RECORDED DATA:
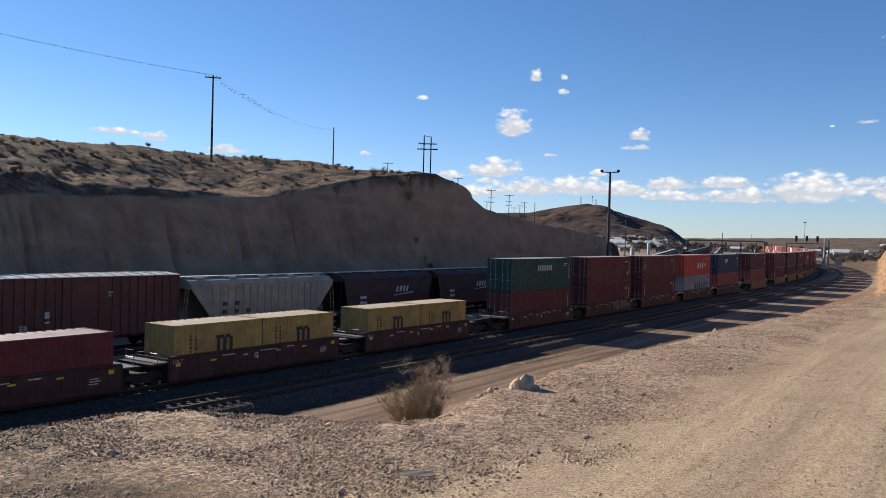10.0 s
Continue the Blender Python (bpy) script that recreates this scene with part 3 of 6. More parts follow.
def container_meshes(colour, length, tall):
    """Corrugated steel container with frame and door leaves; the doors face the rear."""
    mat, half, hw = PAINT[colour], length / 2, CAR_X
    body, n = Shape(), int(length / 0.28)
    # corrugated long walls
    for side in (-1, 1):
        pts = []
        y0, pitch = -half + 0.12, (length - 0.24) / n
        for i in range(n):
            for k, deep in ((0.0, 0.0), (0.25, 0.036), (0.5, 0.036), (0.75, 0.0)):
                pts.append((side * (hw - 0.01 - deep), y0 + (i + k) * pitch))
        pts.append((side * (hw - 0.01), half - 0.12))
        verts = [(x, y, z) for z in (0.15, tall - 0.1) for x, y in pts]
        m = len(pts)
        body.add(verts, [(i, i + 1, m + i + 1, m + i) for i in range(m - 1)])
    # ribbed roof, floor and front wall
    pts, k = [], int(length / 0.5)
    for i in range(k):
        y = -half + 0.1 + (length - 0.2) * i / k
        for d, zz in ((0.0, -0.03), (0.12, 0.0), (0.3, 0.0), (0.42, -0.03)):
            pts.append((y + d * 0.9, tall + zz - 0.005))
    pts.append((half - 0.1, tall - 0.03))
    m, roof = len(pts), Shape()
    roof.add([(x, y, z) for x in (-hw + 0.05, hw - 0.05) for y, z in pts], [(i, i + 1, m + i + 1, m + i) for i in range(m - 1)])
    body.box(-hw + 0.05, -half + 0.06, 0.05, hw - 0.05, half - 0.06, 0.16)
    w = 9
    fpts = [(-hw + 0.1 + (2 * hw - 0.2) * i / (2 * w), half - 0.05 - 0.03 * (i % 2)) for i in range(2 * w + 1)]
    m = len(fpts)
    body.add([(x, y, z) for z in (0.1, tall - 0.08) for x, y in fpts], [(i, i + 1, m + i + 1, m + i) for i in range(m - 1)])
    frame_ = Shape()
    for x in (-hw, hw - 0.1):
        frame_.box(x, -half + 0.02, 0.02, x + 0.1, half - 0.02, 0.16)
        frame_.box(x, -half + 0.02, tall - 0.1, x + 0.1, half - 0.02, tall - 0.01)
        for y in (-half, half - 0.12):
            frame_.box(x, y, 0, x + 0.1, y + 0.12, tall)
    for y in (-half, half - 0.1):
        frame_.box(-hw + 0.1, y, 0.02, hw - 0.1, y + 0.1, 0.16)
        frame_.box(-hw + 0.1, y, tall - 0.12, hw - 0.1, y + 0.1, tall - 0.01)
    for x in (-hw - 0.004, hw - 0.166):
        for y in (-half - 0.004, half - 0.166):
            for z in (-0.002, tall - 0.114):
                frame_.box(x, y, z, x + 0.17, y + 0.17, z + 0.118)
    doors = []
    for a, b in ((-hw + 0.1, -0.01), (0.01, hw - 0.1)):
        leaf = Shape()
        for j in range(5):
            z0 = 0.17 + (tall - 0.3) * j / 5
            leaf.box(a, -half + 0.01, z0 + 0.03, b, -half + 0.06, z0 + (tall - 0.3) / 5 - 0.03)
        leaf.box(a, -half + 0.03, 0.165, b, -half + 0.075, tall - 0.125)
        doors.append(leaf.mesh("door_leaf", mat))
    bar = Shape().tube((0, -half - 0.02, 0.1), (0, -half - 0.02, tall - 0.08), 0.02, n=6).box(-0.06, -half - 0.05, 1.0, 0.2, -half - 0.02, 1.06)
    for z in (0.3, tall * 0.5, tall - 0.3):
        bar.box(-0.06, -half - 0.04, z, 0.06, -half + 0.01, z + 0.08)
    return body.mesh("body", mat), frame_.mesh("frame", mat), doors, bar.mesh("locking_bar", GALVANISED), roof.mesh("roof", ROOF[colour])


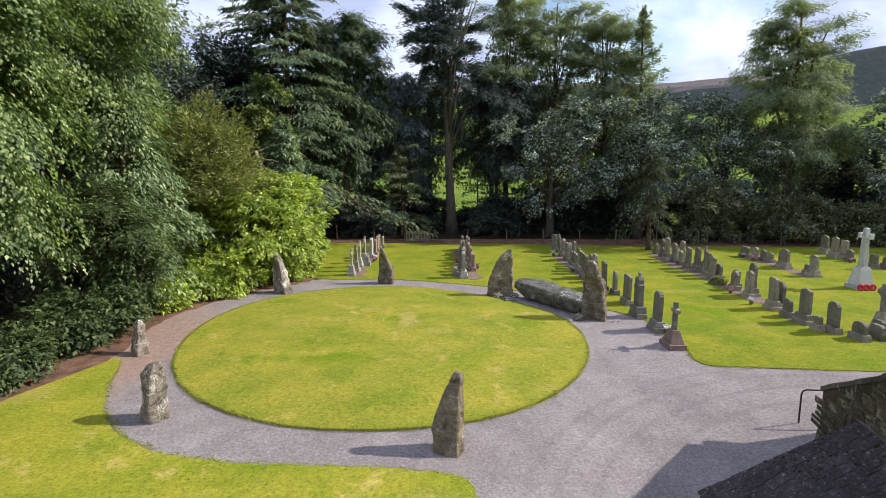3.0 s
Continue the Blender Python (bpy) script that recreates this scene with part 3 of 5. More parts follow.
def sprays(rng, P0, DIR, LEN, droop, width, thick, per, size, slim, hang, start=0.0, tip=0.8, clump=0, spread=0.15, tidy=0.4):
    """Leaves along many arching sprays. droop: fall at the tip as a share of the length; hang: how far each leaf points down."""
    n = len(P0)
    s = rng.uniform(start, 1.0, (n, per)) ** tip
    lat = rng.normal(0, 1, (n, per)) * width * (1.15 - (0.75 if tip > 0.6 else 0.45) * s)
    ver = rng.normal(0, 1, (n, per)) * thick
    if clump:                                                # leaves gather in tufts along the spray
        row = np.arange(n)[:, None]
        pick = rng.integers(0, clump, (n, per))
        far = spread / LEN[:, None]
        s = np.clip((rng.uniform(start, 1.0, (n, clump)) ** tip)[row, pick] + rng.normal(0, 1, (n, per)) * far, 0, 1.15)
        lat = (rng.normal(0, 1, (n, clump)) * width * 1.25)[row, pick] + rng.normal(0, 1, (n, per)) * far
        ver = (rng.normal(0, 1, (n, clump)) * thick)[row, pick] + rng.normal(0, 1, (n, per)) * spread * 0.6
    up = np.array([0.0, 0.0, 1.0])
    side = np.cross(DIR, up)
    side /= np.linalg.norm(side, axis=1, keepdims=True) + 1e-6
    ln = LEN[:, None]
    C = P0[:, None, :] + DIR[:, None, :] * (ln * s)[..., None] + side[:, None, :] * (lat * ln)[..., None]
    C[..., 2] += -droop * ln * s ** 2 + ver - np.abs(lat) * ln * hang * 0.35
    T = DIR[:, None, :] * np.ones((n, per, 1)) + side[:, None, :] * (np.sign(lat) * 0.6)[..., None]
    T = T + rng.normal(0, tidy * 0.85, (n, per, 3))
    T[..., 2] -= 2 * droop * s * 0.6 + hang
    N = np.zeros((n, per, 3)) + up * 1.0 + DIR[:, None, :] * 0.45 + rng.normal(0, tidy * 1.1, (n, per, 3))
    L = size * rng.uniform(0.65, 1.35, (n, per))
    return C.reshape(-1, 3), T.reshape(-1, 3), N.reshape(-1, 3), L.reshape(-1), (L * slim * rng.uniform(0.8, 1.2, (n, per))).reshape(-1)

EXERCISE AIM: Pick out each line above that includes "part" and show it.

RESULT OF THE TASK:
Continue the Blender Python (bpy) script that recreates this scene with part 3 of 6. More parts follow.
Continue the Blender Python (bpy) script that recreates this scene with part 3 of 5. More parts follow.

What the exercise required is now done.